You’re already multi-lingual, Lillian. You can do it, although it’s a tall order to talk with a Thai accent and tone. It’s doable just the same. (I think Tagalog/Filipino is easier to learn. It’s not a tonal language.)
All the best in your language studies. (As for me, I keep hearing every week Bern Deutsch, Basel Deutsch and Zurich Deutsch as I study High German!)
It is hard to speak another language perfectly. You can have the grammar and vocabulary down but the accent all wrong and vice versa. My french unforunately falls down in both those areas
and unlike you I STILL don’t have the added problem of it being tonal.

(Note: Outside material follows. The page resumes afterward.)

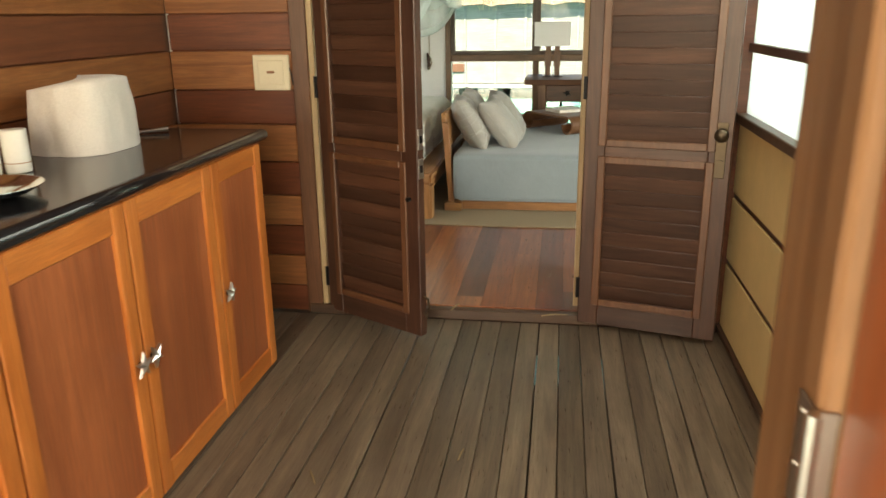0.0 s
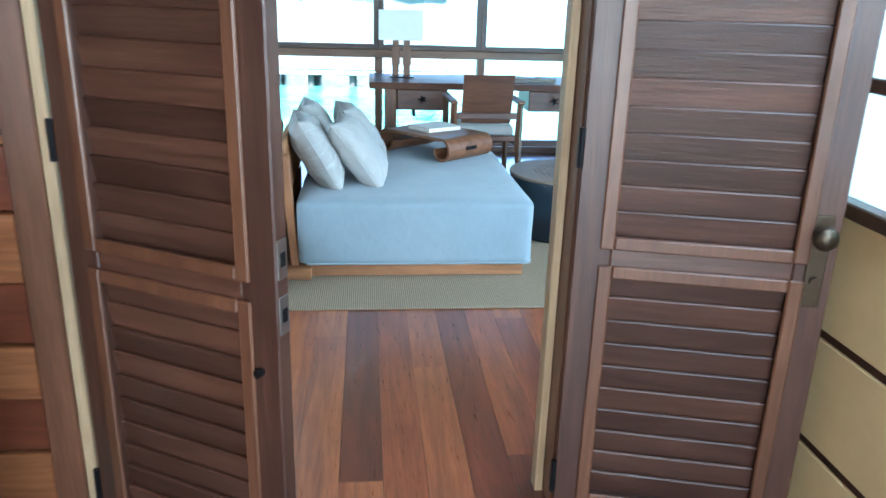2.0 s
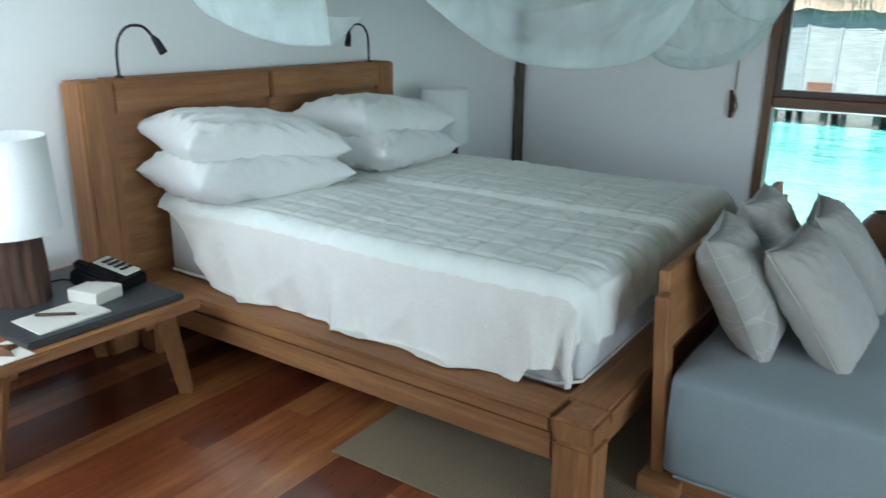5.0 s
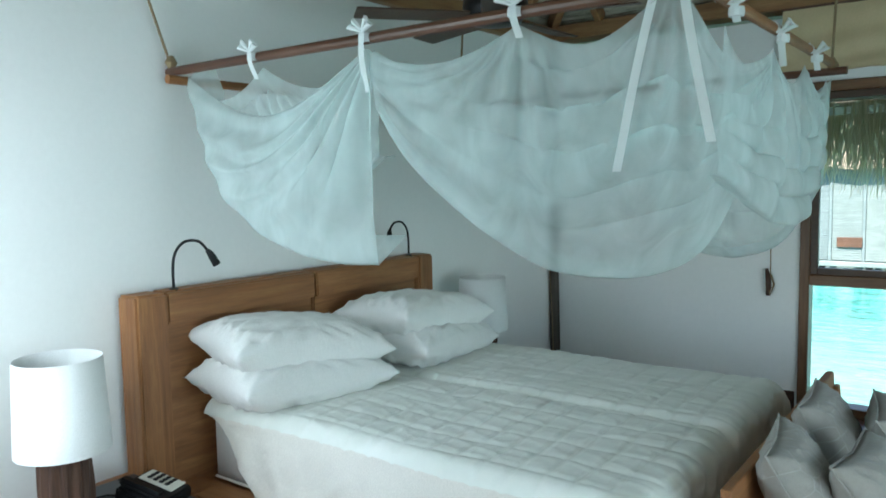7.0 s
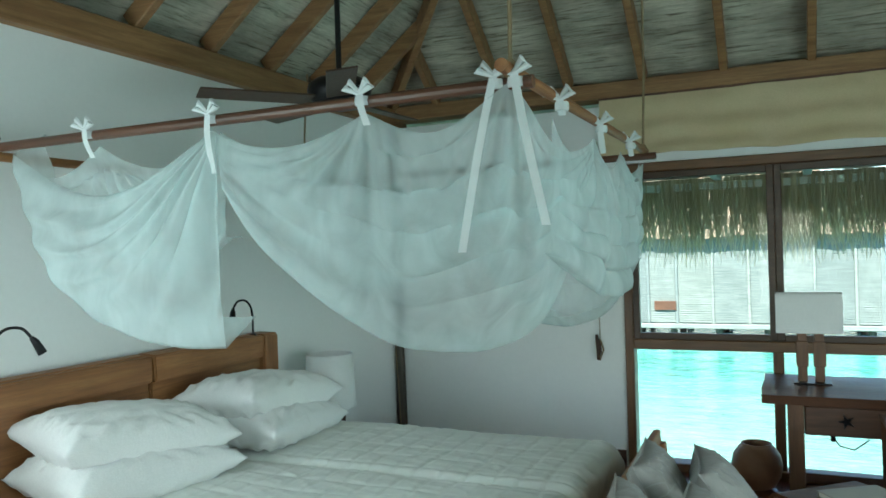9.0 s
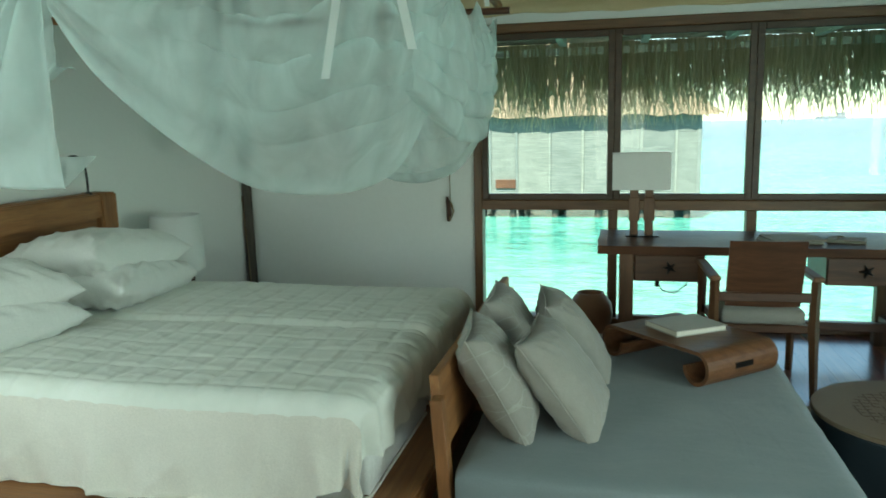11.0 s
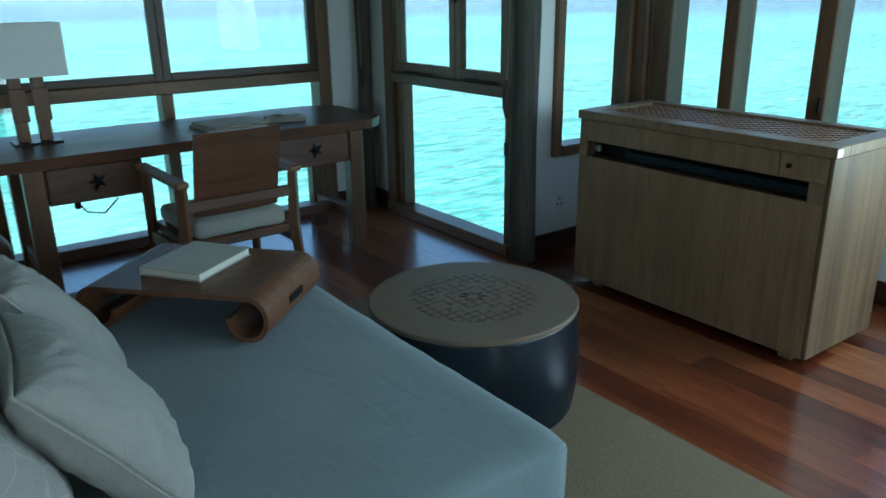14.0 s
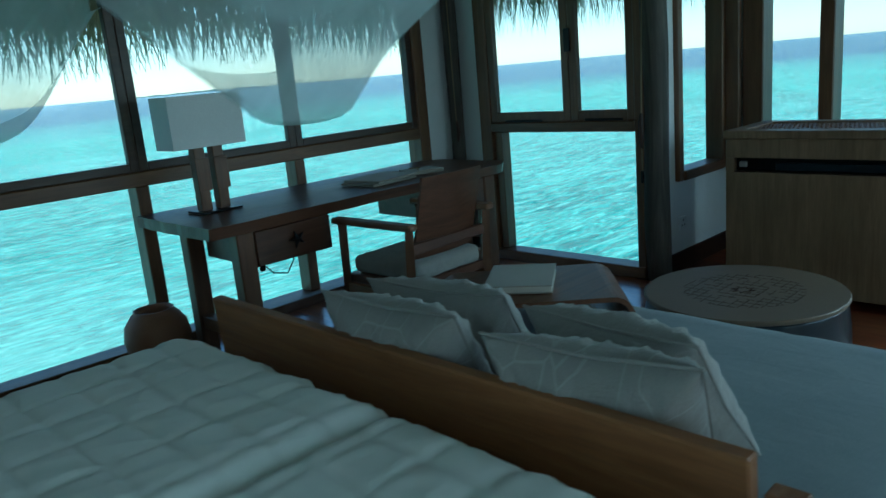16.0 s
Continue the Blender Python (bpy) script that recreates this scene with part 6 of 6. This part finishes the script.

In France people are pretty tolerant of bad french. You know when you are getting good because people love correcting you. NOBODY bothers correcting me yet. Lessons are important though. A friend told me 20 minutes a day. No more. No less. Progress is virtually assured. I think going back to language studies is a great idea. Good luck 
Don’t worry! Since you are trying to speak Thai - you’ll get better. Definitely try some of the AUA courses - the classrooms are small, intimate and they work quickly. The setting is very nice in the old compound with the old-style buildings.
I’m a bit surprised your landlord told you about your Thai. Normally, Asians don’t want to give any bad news. Either they really were thinking about it a long time and wanted to let you know or maybe you asked her/him how good your Thai is?
One tip I was given - chop your words by syllables - Sa-wa-dee, ka! Practice by pronouncing each set strongly - and listening to children is easier to get the way to pull in your mouth for different sounds. Chok dee, krap!
I did at least 7 modules over the last few years, did reading and writing. I have a certain fluency, I can talk thai on the phone, when I go to the hospital with my kids I only speak thai.. but .. well.. I guess I’m at a certain level and as you all said, if I go back to studies I’ll be able to get even better… There are some subjects in thai I never learnt. eg the whole legal document vocabulary, insurance, religious language. Ok, back to language studies I go….
Wow! You speak Thai! Congratulations! I tried Tagalog but didn’t achieved much.
And Thai is much more difficult!
ya i tried to learn thai and it was very complex and conffuzzling! anyway now im learning french!!! o ya!